特別用途地区とは
都市計画には「用途地域」をはじめとして、実に多くの「地域地区」があります。今回は、「特別用途地区」(都市計画法 第9条第13項)について見ていきましょう。
特別用途地区とは…
特別用途地域は、都市計画法において以下のように定義されています。
都市計画法 第9条第13項
特別用途地区は、用途地域内の一定の地区における当該地区の特性にふさわしい土地利用の増進、環境の保護等の特別の目的の実現を図るため当該用途地域の指定を補完して定める地区とする。
それぞれの用途地区で何が建築できるか、または何が建築できないかは、建築基準法の別表2に規定されています。しかし、考えてみれば建物の用途は実に多種多様であり、しかも多くの地域においてその用途は混在しています。
したがって、これらを法律によって、全国一律に用途規制するには不都合が生じる場合があります。
そこで、特別用途地区を定めることにより、用途地域内における建築基準法で定められた用途制限について、地方公共団体の条例で強化または緩和を行うことができます。

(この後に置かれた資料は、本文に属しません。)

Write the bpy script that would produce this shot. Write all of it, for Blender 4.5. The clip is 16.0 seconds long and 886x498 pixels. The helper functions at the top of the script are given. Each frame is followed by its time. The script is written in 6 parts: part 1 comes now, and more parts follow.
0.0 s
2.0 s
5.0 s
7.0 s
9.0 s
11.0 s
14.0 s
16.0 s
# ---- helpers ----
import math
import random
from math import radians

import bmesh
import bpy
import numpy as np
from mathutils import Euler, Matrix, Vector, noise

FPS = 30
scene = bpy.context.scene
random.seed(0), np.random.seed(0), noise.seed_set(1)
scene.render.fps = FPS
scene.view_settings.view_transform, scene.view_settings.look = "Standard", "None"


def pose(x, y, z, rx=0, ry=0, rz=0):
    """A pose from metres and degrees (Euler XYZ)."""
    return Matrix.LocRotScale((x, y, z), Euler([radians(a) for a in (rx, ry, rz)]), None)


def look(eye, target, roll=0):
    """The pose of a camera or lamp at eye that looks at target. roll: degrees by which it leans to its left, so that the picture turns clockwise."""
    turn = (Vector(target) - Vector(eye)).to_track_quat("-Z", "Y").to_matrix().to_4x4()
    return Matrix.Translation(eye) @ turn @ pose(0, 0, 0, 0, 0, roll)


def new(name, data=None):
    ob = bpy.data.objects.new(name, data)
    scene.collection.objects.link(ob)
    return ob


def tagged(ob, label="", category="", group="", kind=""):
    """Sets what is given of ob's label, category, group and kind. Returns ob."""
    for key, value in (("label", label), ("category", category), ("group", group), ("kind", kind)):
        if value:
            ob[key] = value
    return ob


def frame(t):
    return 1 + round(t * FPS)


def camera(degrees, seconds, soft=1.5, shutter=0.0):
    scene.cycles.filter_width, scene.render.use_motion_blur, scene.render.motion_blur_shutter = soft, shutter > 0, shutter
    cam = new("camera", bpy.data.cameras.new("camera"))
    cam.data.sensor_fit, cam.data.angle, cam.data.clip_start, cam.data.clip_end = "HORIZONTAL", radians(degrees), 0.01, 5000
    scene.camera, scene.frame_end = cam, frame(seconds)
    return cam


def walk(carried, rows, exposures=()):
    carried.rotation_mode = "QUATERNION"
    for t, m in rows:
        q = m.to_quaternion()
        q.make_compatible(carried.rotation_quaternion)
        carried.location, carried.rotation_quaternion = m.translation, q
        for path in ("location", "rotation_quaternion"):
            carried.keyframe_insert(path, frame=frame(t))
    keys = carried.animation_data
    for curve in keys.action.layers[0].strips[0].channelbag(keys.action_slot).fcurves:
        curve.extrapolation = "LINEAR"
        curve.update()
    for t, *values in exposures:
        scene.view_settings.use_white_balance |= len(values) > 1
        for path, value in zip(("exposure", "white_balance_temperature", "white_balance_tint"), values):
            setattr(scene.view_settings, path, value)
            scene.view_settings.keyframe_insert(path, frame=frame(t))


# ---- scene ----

「当該地区の特性にふさわしい土地利用の増進(緩和型)」として、地域に昔から根付いている産業を保護育成しなければならない場合などがあり、一方「環境の保護等(強化型)」として、住工混在地域における、公害防止のための工業用途の制限強化などがあげられます。
指定できる区域
特別用途地域は、用途地域における用途規制に変更を加える性質のものです。したがって、用途地域内において重ねて指定されます。もちろん、このような必要がある場合のみに定められています。
制限(または緩和)について
建築基準法49条に基づき地方公共団体の条例により定められます。なお、緩和に当たっては国土交通大臣の承認が必要です。
改正の経緯
特別用途地区は、昭和25年当初は2種類であったものが用途地域の細分化と同様に徐々に増え続け、平成4年の改正においては11種類となりましたが、現在は、任意に定めることができるようになりました。改正後は大規模小売店舗の出店を制限するものが多くみられます。